Mais sur le troisième moyen pris en sa seconde branche
Enoncé du moyen
5. Le moyen, pris en sa seconde branche, critique l'arrêt attaqué en ce qu'il a condamné le prévenu du chef de fraude fiscale à une peine de six mois d'emprisonnement avec sursis et à une amende de 2 000 euros et l'a déclaré tenu, solidairement avec le redevable, au paiement des impôts prétendument fraudés ainsi qu'à celui des majorations et pénalités y afférentes, alors « qu'en se limitant à faire état de la situation personnelle du prévenu sans mieux s'expliquer sur la gravité des faits, la cour d'appel a méconnu les articles 132-1 du code pénal et 593 du code de procédure pénale. »
Réponse de la Cour
Vu les articles 132-1 du code pénal, 485, 512 et 593 du code de procédure pénale, dans la rédaction desdits codes alors en vigueur :
6. Il se déduit de ces textes qu'en matière correctionnelle, toute peine doit être motivée en tenant compte de la gravité des faits, de la personnalité de leur auteur et de sa situation personnelle.
7. Pour confirmer la peine de six mois d'emprisonnement prononcée par les premiers juges à l'encontre de M. [E], ramener la peine d'amende à 2 000 euros avec sursis et dire n'y avoir lieu à prononcer une interdiction de gérer, l'arrêt attaqué relève que le casier judiciaire du prévenu ne fait mention d'aucune condamnation.
8. Les juges retiennent que l'intéressé a déclaré être vendeur, au salaire de 1 480 euros nets, sa compagne percevant une rémunération de 1 200 euros nets et que le couple, qui a deux enfants à charge, verse un loyer de 1 200 euros.

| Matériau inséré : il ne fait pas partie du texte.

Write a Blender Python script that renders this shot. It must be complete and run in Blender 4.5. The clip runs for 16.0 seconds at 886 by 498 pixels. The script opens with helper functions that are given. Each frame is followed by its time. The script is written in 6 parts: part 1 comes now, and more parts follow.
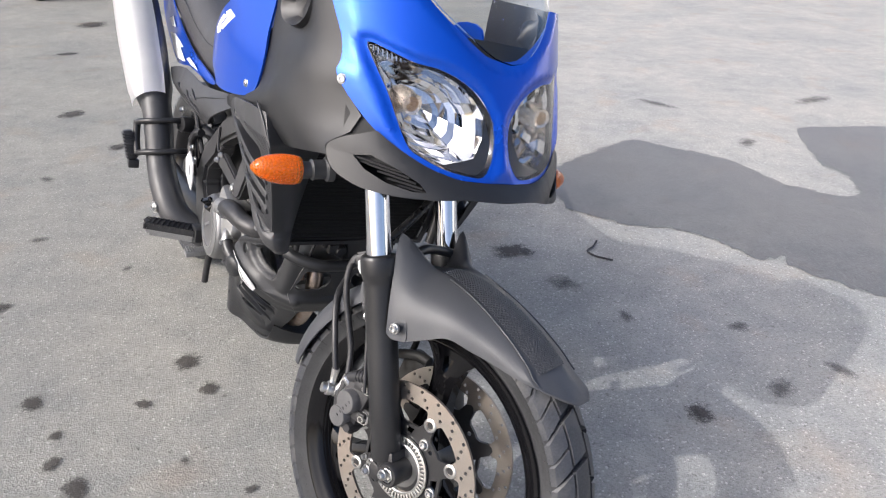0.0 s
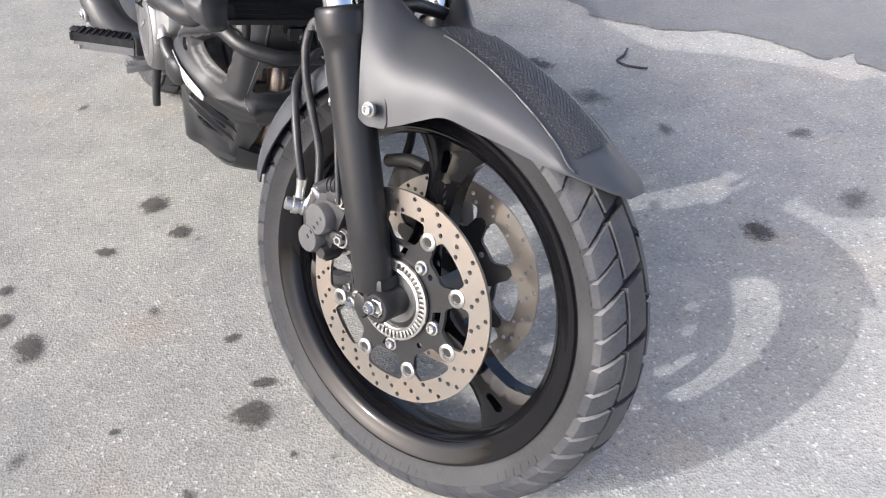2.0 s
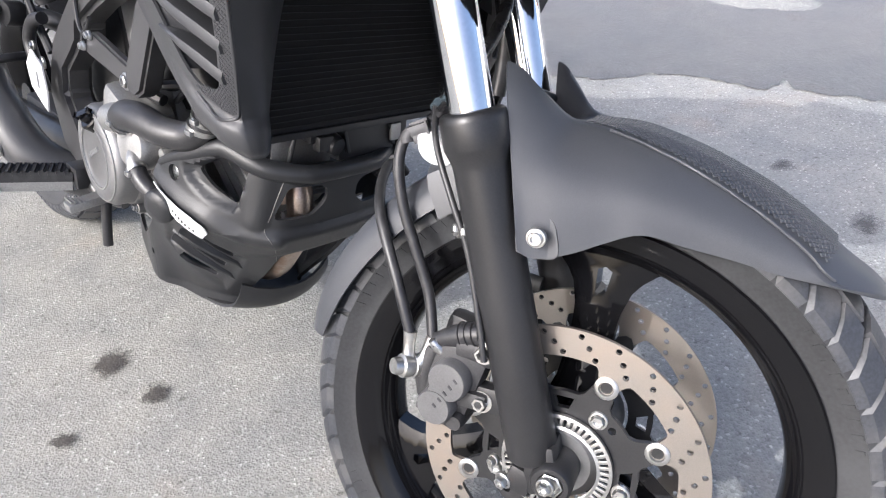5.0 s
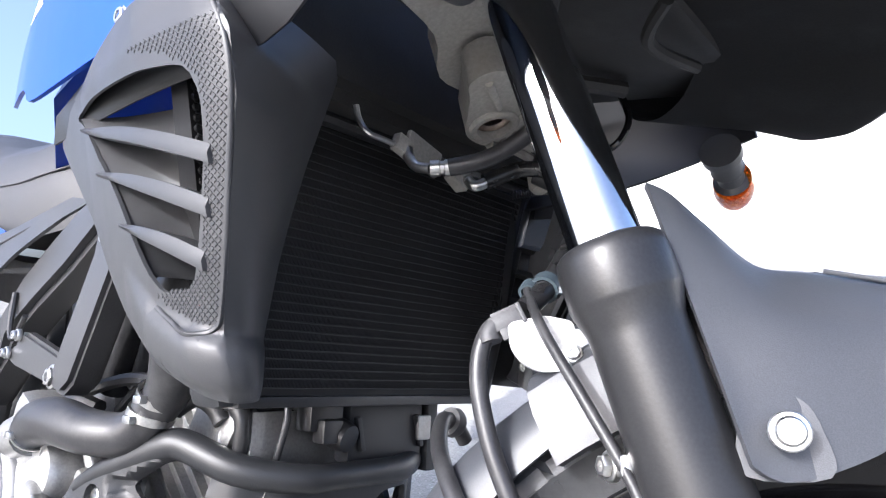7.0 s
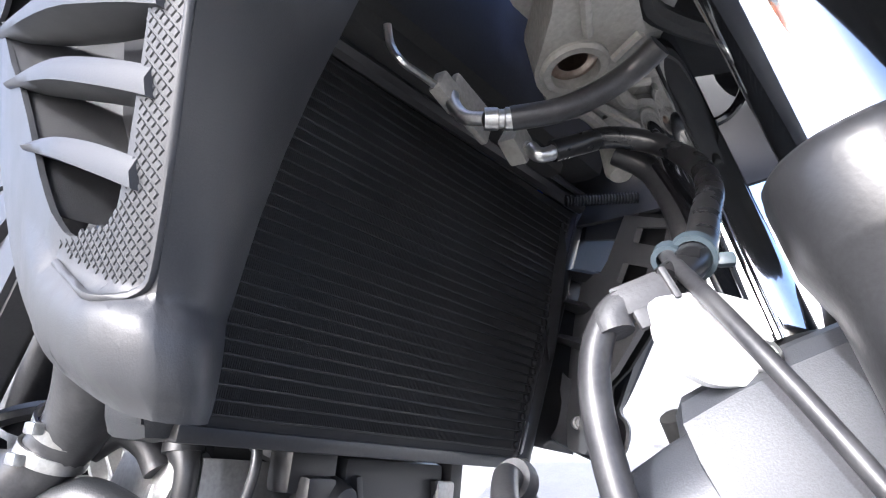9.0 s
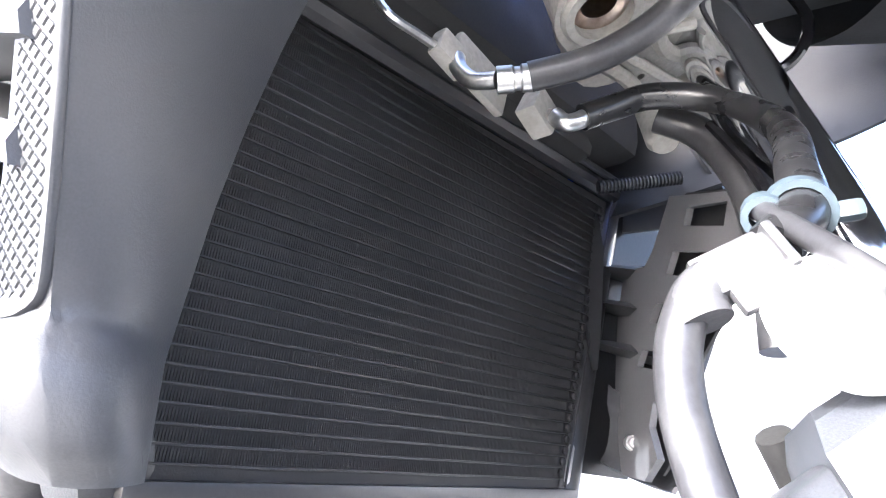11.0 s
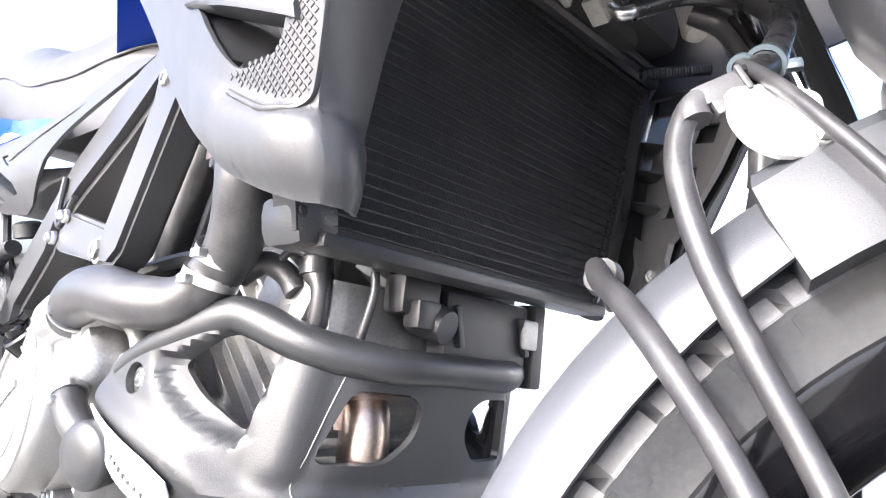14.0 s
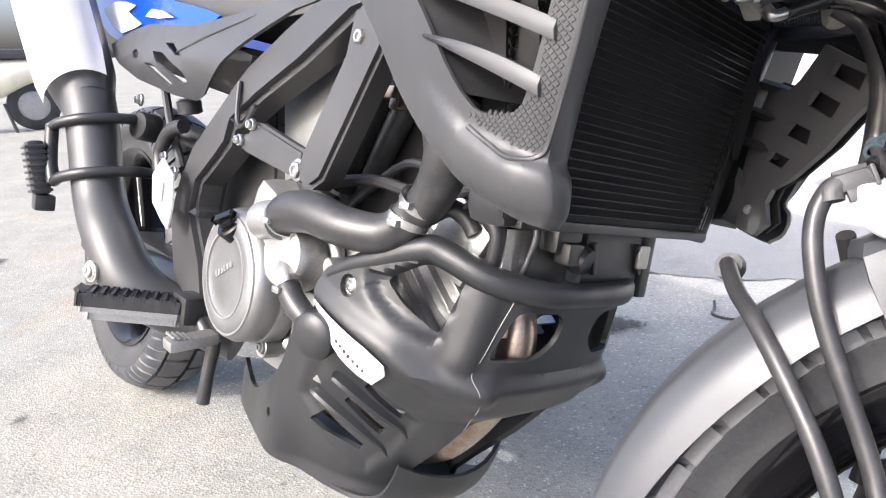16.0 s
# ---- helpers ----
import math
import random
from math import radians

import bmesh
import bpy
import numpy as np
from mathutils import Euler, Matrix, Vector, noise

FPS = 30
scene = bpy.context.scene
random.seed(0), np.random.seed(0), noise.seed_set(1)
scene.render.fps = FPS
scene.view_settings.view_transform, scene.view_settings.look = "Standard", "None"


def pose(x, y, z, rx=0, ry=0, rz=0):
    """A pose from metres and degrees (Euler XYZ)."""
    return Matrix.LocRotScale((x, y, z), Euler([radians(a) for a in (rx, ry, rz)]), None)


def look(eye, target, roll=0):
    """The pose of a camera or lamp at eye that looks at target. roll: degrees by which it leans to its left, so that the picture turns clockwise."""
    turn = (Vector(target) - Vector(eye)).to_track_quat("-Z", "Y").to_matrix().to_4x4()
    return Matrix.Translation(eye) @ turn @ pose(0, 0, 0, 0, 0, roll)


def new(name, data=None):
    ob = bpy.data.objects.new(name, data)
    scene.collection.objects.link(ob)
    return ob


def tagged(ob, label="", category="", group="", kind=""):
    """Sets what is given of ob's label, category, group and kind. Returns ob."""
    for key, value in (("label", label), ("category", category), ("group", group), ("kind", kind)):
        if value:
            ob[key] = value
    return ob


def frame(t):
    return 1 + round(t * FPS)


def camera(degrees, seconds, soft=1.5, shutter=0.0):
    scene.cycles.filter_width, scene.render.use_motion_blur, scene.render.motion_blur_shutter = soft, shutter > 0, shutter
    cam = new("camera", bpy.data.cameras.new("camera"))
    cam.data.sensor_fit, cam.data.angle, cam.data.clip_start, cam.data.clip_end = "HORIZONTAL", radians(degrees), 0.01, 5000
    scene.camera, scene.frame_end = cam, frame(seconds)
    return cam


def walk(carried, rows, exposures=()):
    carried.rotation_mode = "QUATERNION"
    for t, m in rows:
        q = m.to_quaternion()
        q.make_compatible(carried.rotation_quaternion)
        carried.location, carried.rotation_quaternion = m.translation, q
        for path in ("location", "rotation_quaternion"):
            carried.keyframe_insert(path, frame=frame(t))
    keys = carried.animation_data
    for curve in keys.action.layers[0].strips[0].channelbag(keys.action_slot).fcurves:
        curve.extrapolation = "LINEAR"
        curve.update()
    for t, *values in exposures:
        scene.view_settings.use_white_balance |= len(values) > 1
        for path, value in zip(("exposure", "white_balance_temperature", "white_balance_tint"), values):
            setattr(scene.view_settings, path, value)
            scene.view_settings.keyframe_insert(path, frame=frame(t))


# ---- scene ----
cam = camera(67.71, 16.0, 1.15)
# seconds, eye in metres, tilt, roll and turn in degrees
PATH = [
    (0, 0.2263, 0.1468, 1.2419, -28.82, -1.10, 7.35),
    (0.5, 0.2153, 0.1409, 1.1918, -32.20, -1.06, 7.37),
    (1, 0.2052, 0.1431, 1.1445, -36.31, 0.97, 5.90),
    (1.5, 0.2095, 0.2113, 1.0686, -38.02, 2.97, 8.77),
    (2, 0.2287, 0.3421, 0.9796, -40.74, 2.11, 6.83),
    (2.5, 0.2250, 0.4328, 0.9186, -41.92, 0.79, 5.77),
    (3, 0.2211, 0.4604, 0.9058, -43.92, 1.80, 6.28),
    (3.5, 0.2123, 0.4600, 0.8921, -45.21, 0.93, 6.94),
    (4, 0.1739, 0.4835, 0.8953, -45.26, 1.77, 5.58),
    (4.5, 0.0439, 0.4968, 0.9355, -41.53, 2.23, -0.17),
    (5, -0.0750, 0.5547, 0.9464, -36.49, 3.58, -7.01),
    (5.2, -0.1073, 0.5935, 0.9353, -33.07, 4.57, -8.86),
    (7.3, -0.1713, 0.7807, 0.6647, 0.70, 5.15, -13.28),
    (7.5, -0.1802, 0.7998, 0.6441, 0.14, 4.31, -14.78),
    (8, -0.1960, 0.8132, 0.6214, 1.75, 3.63, -14.14),
    (8.5, -0.1878, 0.8505, 0.6176, 3.20, 3.43, -13.85),
    (9, -0.1705, 0.9371, 0.6429, 6.41, 2.99, -12.38),
    (9.5, -0.1563, 0.9849, 0.6385, 8.72, 3.44, -13.95),
    (10, -0.1525, 1.0113, 0.6360, 9.93, 5.34, -11.47),
    (12.5, -0.1447, 1.0027, 0.6408, 4.99, 4.99, -8.03),
    (13, -0.1573, 0.9708, 0.6307, 5.00, 3.61, -7.48),
    (13.5, -0.1862, 0.9245, 0.6168, 4.19, 3.30, -7.71),
    (14, -0.2079, 0.8869, 0.5827, 0.63, 3.44, -7.23),
    (14.5, -0.2319, 0.8472, 0.5631, -1.54, 3.21, -6.90),
    (15, -0.2649, 0.8259, 0.5477, -4.11, 2.89, -5.04),
    (15.5, -0.2879, 0.8317, 0.6120, -8.72, 2.40, -2.44),
    (16, -0.3145, 0.7802, 0.7301, -16.80, 1.17, -3.15),
]
walk(cam, [(t, pose(x, y, z, 90 + tilt, roll, turn)) for t, x, y, z, tilt, roll, turn in PATH],
     [(t, 1.48 + e, 6120 if t < 4 else 5950 if t < 6 else 5700 if t < 11 else 6050 if t < 15 else 6150, 10) for t, e in ((0, -0.66), (1, -0.40), (2, -0.30), (3.5, -0.27), (4.5, -0.26), (5.2, -0.26), (7.0, 0.34), (8.0, 0.36), (9.0, 0.78), (9.5, 1.05), (10.0, 1.65), (10.3, 1.8), (12.3, 3.15), (12.8, 3.1), (13.5, 2.25), (14.0, 1.4), (14.5, 1.2), (15.2, 0.85), (16, 0.35))])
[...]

9. La cour d'appel ajoute que le prononcé d'une peine d'interdiction de gérer n'apparaît pas indispensable au vu de la personnalité de M. [E].
10. En prononçant ainsi, sans s'expliquer sur les éléments tenant à la gravité des faits qu'elle a pris en considération, la cour d'appel a méconnu les textes susvisés et le principe ci-dessus rappelé.

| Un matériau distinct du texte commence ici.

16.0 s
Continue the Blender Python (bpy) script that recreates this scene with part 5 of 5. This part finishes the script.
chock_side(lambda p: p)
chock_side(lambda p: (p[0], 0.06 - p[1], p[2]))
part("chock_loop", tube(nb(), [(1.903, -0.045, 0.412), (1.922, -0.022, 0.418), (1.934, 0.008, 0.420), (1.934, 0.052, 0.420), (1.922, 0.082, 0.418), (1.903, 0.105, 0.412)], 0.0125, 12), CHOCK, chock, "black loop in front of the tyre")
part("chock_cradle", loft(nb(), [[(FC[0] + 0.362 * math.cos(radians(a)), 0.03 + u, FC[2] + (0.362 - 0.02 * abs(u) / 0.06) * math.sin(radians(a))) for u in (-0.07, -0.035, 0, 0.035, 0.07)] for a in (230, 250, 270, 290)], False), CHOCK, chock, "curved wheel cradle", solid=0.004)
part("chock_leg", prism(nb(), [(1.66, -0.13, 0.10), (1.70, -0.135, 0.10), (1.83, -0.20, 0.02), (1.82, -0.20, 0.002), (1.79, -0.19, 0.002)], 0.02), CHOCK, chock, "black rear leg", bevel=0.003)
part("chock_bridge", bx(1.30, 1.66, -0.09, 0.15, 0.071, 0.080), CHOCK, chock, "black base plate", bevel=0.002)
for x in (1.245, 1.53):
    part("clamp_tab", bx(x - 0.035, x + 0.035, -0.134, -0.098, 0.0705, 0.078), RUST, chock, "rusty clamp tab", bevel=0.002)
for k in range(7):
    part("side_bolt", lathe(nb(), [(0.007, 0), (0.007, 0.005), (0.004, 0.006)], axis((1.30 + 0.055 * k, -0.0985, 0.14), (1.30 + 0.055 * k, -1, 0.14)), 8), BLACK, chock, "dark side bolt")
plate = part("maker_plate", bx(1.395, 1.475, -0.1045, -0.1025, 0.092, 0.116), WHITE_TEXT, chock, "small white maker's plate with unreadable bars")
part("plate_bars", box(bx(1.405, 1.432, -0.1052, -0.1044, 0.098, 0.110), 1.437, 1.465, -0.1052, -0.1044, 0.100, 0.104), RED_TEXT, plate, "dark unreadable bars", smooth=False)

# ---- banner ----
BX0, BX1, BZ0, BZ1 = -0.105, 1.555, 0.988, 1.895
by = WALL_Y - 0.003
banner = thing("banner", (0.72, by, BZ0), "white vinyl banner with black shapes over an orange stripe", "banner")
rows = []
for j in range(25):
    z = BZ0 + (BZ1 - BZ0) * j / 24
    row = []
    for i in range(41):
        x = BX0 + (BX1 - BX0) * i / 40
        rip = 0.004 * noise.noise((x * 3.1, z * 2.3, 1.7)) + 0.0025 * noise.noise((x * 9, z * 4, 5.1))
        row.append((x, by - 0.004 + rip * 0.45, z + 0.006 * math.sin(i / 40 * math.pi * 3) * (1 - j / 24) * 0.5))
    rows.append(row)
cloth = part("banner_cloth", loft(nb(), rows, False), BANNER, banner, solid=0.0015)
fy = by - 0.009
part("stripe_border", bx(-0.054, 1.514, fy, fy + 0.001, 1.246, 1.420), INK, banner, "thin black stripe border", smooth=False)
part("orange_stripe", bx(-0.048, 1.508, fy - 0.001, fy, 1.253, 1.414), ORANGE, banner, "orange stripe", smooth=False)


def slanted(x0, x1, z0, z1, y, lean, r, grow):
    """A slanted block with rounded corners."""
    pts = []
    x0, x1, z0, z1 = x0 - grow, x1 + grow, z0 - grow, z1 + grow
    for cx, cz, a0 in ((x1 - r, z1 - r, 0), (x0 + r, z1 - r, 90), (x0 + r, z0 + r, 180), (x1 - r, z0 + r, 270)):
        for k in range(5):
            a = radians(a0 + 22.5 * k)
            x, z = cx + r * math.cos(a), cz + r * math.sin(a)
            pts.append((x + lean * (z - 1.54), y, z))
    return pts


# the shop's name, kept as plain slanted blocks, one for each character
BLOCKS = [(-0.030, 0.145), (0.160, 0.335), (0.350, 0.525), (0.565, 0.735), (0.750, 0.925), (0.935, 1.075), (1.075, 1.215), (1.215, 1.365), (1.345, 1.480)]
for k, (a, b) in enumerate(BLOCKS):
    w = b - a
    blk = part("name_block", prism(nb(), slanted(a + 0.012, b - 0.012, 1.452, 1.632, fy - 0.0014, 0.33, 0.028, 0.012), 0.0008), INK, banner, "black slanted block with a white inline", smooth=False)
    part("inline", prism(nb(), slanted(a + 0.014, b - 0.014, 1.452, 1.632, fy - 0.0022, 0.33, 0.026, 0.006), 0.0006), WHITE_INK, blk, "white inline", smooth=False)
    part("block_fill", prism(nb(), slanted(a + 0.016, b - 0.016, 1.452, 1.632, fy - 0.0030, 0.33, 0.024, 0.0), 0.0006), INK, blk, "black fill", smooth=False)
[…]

11. La cassation est par conséquent encourue de ce chef.
Portée et conséquences de la cassation
12. La cassation sera limitée à la peine prononcée à l'égard de M. [E] dès lors que la déclaration de culpabilité n'encourt pas la censure.
13. L'affaire sera renvoyée devant une cour d'appel pour qu'il soit à nouveau statué dans les limites de la cassation ainsi prononcée, conformément à la loi, et, le cas échéant, aux dispositions de l'article 485-1 du code de procédure pénale, dans sa rédaction issue de la loi n° 2019-222 du 23 mars 2019 de programmation 2018-2022 et de réforme pour la justice, applicables à partir du 24 mars 2020.
PAR CES MOTIFS, la Cour :
CASSE et ANNULE l'arrêt susvisé de la cour d'appel d'Aix-en-Provence en date du 10 décembre 2019, mais en ses seules dispositions relatives aux peines, toutes autres dispositions étant expressément maintenues ;
Et pour qu'il soit à nouveau statué, conformément à la loi, dans les limites de la cassation ainsi prononcée ;
RENVOIE la cause et les parties devant la cour d'appel d'Aix-en-Provence autrement composée, à ce désignée par délibération spéciale prise en chambre du conseil ;
ORDONNE l'impression du présent arrêt, sa transcription sur les registres du greffe de la cour d'appel d'Aix-en-Provence, et sa mention en marge ou à la suite de l'arrêt partiellement annulé ;
Ainsi fait et jugé par la Cour de cassation, chambre criminelle, et prononcé par le président le sept décembre deux mille vingt-deux.